I think (if I am not mistaken) Decker also has some very harsh and undeserved comments about Kara's silver age penciler Jim Mooney. I have this one somewhere in my collection as well It is one of the few critical articles that were consequent of COIE #7 so of course it drips condescension and disdain. But then that was the era, everyone thought that there would be comic book shops on every street corner crammed to the rafters with grim gritty noirish super hero variants all drawn by Rob Liefeld and written by Frank Miller....


Uncle Screensaver said...

Wasn't it in the "Many Happy Returns" trade that PAD said people missed Kara's Silver Age self, not any other later version, and that sales of Supergirl were almost non-existent? In LSH, after Laurel Gand took her place, there was a letter by "Stick" that was a tad extreme in calling her and Laurel Kent sluts and that Kara Zor-El was loved, to which an extreme reply came that if Kara was so popular they wouldn't have had her killed off. In Mae's mini, one of the letters printed was by someone that said Matrix had more personality than Kara ever had. A letter in PAD's run was by someone saying that Kara only did what Superman didn't and "the only ones who miss her are a small but very vocal group of fans."

I took all those negative comments (as well as the AH requiem), and any other negative views by supposed fans, as those who never "got" Kara, and who never could see her through the eyes of those who love(d) her. I always like to point out to those people that Kara had her own distinct voice, she was much more grounded and approachable. She had a very dry sense of humor. While back then "Clark Kent" was the disguise, "Linda Danvers" was Kara's real face, as it were. Kal-El was all about his Kryptonian heritage, but he only had memories of a "toddlerhood" because of a machine. Kara, in her "girlhood" was in a world where death was a constant - her city was all that remained of a planet, and each day she had to look at the sky and hope that the environment remained intact, as well as the lead beneath her feet. I think it was in AH where it hit me that if she used her super-vision, she could see all the dead people of hers lying in the remains of Argo City.

Kara may not have had the most memorable of stories on a consistent basis but neither did Wonder Woman, for example, but she is never looked at as a dud. Once again, I bring up the whole gremlin story arc in the 1980's. As many have said, COIE was not needed, it was just the writing that needed changes.

Yes, JF, it was either Decker or someone else at AH who commented on how one "only knew Kara was supposed to be pretty when Kurt Schaffenberger drew her."

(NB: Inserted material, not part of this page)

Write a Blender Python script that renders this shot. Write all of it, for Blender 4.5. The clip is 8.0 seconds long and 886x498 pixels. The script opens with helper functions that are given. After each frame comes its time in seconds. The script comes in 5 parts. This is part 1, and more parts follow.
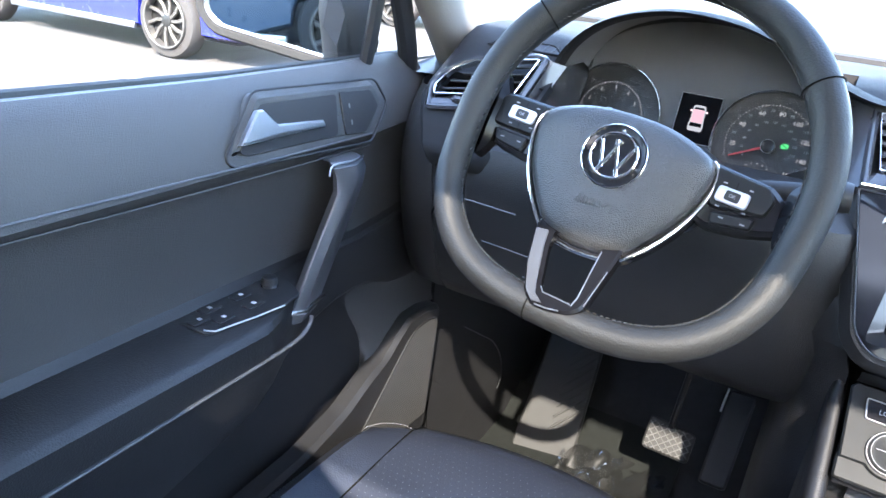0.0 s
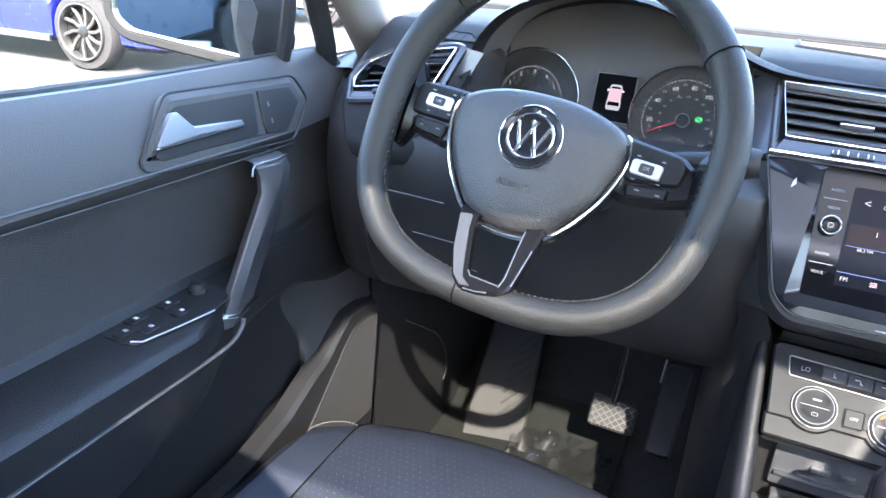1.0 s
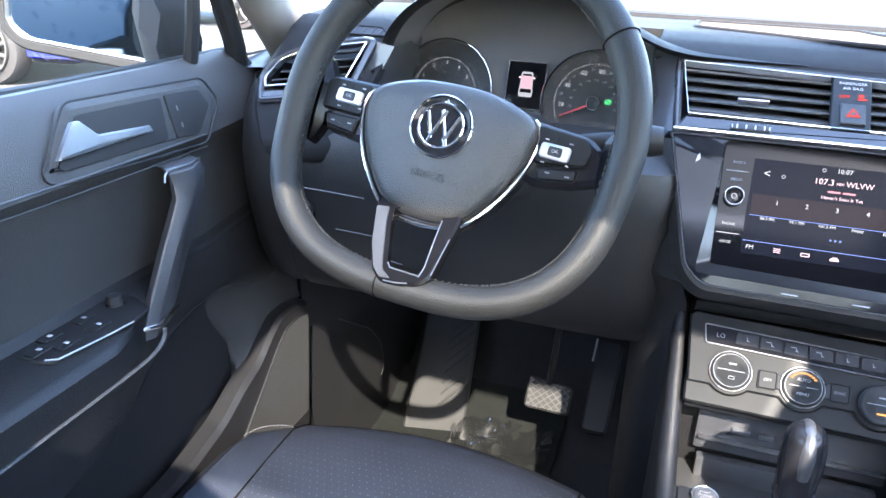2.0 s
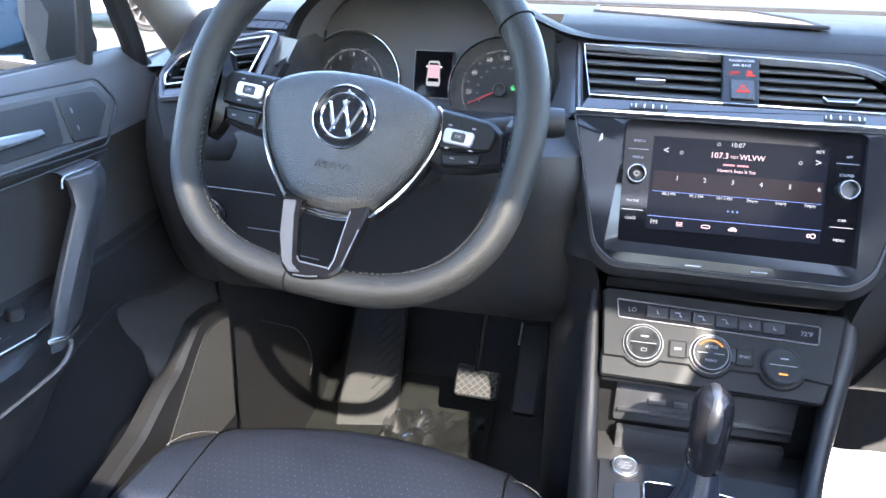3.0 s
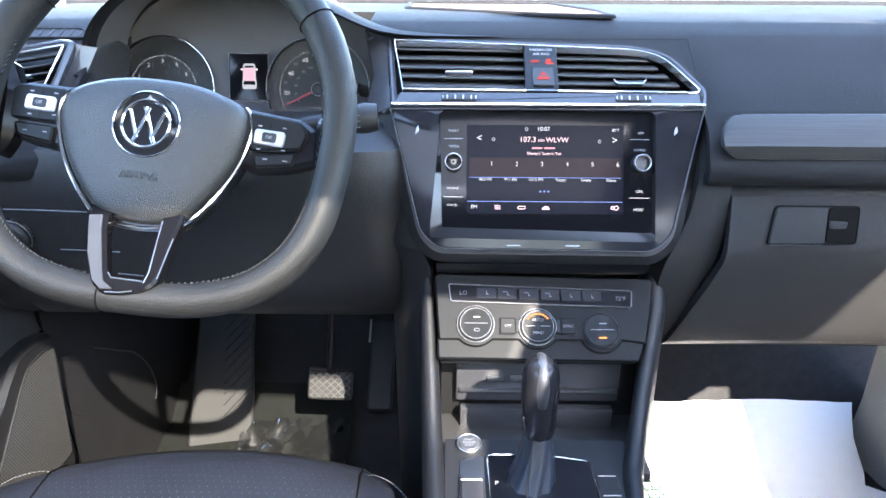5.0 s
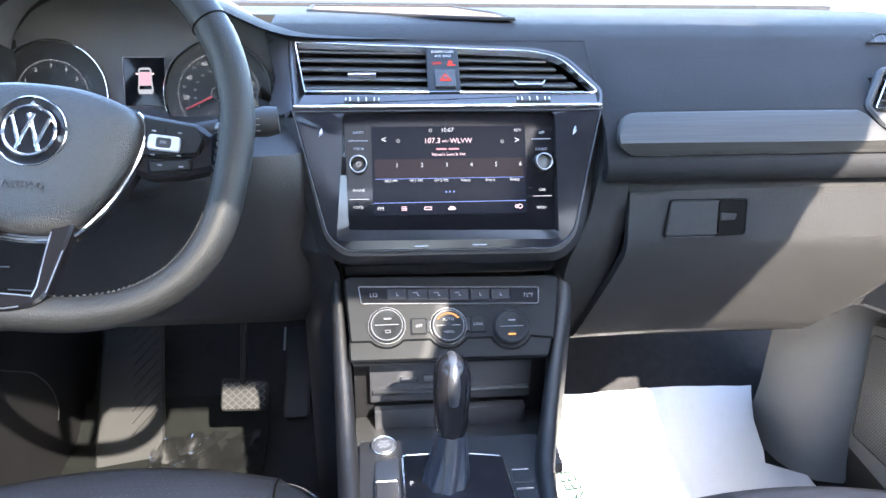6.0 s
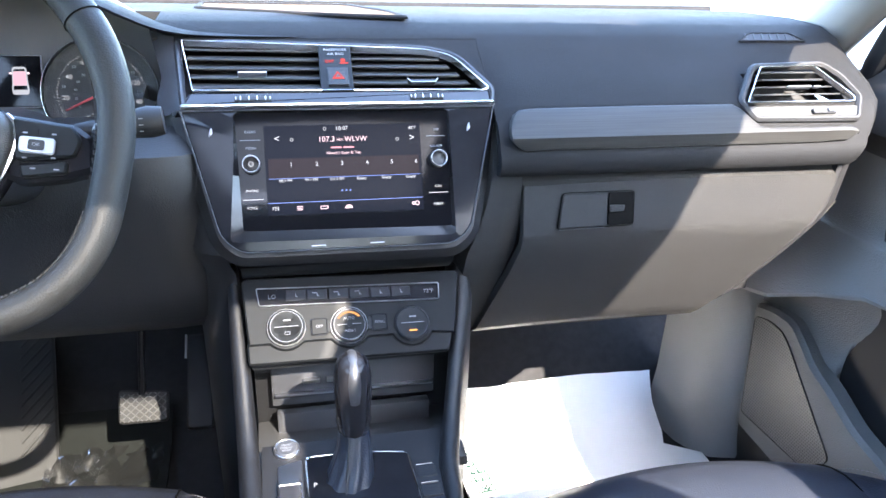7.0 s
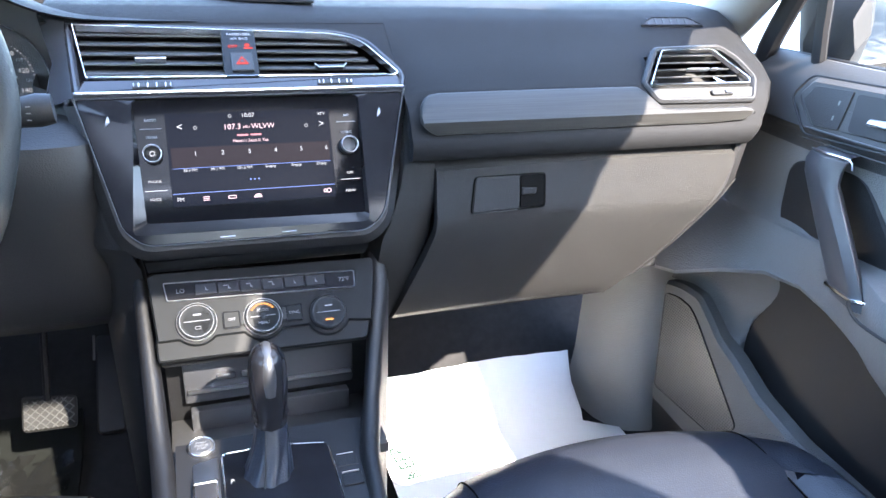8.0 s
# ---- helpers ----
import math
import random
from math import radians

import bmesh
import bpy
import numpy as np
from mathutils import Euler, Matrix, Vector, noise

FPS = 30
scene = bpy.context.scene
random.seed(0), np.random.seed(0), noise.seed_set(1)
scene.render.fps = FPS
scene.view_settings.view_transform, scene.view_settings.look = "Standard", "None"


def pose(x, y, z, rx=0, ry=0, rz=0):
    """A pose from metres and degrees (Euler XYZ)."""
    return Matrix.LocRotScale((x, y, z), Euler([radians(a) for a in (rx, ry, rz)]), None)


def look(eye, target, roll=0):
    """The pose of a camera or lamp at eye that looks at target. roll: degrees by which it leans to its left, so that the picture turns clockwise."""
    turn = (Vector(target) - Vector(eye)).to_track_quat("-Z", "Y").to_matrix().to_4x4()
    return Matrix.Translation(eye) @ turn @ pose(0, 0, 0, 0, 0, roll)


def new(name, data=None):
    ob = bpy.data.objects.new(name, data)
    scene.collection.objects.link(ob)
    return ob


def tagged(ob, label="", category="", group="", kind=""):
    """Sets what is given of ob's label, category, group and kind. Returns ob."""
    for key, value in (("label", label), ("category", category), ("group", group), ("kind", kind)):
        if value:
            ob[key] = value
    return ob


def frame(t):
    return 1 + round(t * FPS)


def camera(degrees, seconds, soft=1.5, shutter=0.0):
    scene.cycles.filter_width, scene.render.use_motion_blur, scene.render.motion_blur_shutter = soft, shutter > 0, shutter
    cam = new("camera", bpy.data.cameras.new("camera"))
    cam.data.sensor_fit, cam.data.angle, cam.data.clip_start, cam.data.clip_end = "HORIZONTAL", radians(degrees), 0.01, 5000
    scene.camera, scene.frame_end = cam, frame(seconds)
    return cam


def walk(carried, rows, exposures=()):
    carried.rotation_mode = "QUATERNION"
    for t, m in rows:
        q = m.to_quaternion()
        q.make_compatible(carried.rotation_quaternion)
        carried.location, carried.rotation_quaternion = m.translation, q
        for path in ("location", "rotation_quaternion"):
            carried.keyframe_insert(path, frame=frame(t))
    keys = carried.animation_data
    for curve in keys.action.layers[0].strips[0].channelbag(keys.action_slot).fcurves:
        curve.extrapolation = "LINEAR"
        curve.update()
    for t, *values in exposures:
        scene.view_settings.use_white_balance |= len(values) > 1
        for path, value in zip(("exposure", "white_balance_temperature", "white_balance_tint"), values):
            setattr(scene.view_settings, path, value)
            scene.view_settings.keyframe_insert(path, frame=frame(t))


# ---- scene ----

For me, even the most mediocre of Kara's stories is loved by me as it stars my favourite super hero/ literary character. It hurts me when I read much of what came out of DC after Crisis with respect to Kara because they really seemed to have a HATE on for her. I still think that if they cared about her creators, her fans, and the character herself, they could have allowed her to exist like Barry Allen and allowed her to be, at least, a true legacy hero with him.

However, "Kara Zor-El is back, as well as "Carra" Zor-El (grrr), big time (even if she doesn't have her own book), so I hope that will only continue and we never have what took place 30 years ago onward again.


Anonymous said...

Wonder if Decker was a setup by DC? They may have had him write the piece to justify their decision.

Greg A said...

You definitely handled this article better than I would have. When I discovered it, I thought it started well enough, but as it slowly turned its focus almost exclusively to the movie, I wondered what the heck was going on.

I'm sure by Fantagraphic standards, this Supergirl eulogy was probably considered gushing.

Anj said...

Thanks for great comments!

I agree that Kara's fans understand what makes the character tick way more than average people who simplify her to a single note. It was painful to see her get treated so shabbily in the past.

These last 10 years have been a pretty golden time for her ( for the most part) with some very high points. Hopefully the TV show will add.

Anonymous said...

There is a definite "Too Bad She Sucked" vibe to this article and most of the COIE #7 reportage in general.
And I do wanna take a moment to say a few words in defense of Mike Sekowsky, whatever his Haney-esque shortcomings his clear goal was to make "Adventure Comics Starring Supergirl" into a "Supergirl Book" with her own independent continuity, her own unique setting and rogue's gallery. Sekowsky fell short but he was one of the few creatives at DC who invested time and talent into the Supergirl feature...and if things had a sexist tinge to them it is nothing compared to what Fan Fav Denny O'Neill was inflicting on poor depowered Wonder Woman at the same time.


Anonymous said...

"Wonder if Decker was a setup by DC? They may have had him write the piece to justify their decision."


On the one hand, I have seen comic fans using harsher, more derisive words to describe Supergirl.

On the other hand, this scenario is more than possible.

So... Who knows.

DSLee said...

Late to the party, but I did a google after reflecting on a review I did of the SUPERGIRL Blu-ray disc released a couple of years ago, and I found this Blog. I'm glad this topic was brought up even after 35 years! (For those interested in my review, follow this link:

In short, I did not feel that Dwight Decker was trying to belittle the character maliciously. He says from the beginning that he had an affinity for Supergirl, but was disappointed that DC never fulfilled her potential. Kind of like how STAR WARS fans find dissatisfaction with the latest movies even though they love the franchise.

If anyone gets a hold of this article, I recommend re-reading and noting that it's actually an affectionate tribute but burdened by the subject's own literary mediocrity.